WI22-08: The Downstream Health Effects of SSI Take-up Among Older Adults

Researchers

Abstract

We examine the health and mortality consequences of receiving Supplemental Security Income (SSI) for older adults. There is robust evidence documenting how social welfare policies that improve economic security like SSI, may also affect health, likely via material gains and psychosocial stress reductions. Consequently, we test whether SSI receipt reduces recipient mortality, including exploratory analysis whether the effects vary across racial groups – if possible. For the proposed study, we take advantage of a prior RCT which included the random assignment to letters which exogenously increased SSI awards and use it as an exogenous leverage to estimate the effects of SSI award on recipient’s mortality in a two-stage estimation procedure.

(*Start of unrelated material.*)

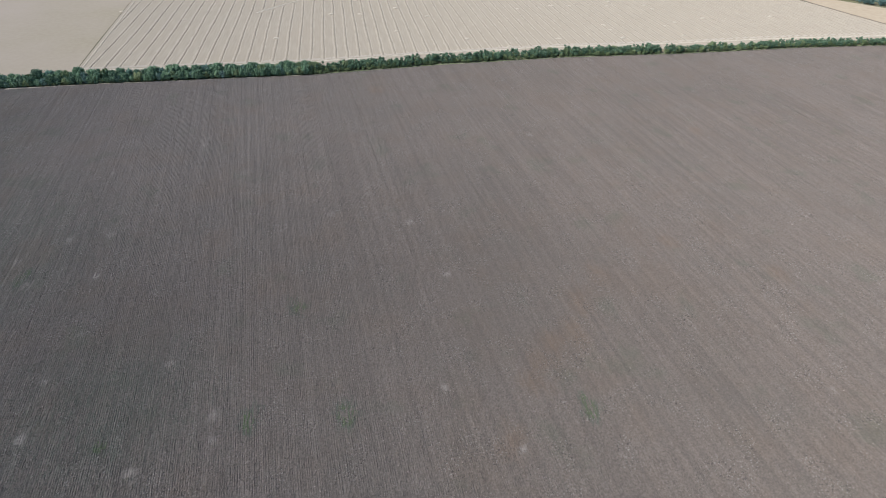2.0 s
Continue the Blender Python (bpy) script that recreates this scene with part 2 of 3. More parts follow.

The initial study identified over 4 million SSI potentially-eligible adults 65 or older and randomly sent letters to 10% of them in the final quarter of 2017, informing them of their potential eligibility. In stage one, we limit our analysis of the effects of SSI award on mortality to the study population of the SSA demonstration field. In stage two, we instrument SSI award with the random assignment identifier of the prior field experiment, yielding the local average treatment effect of SSI receipt on mortality. We further use relevant individual-level covariates that are known to affect mortality, such as age or gender, to further improve the precision of our estimates.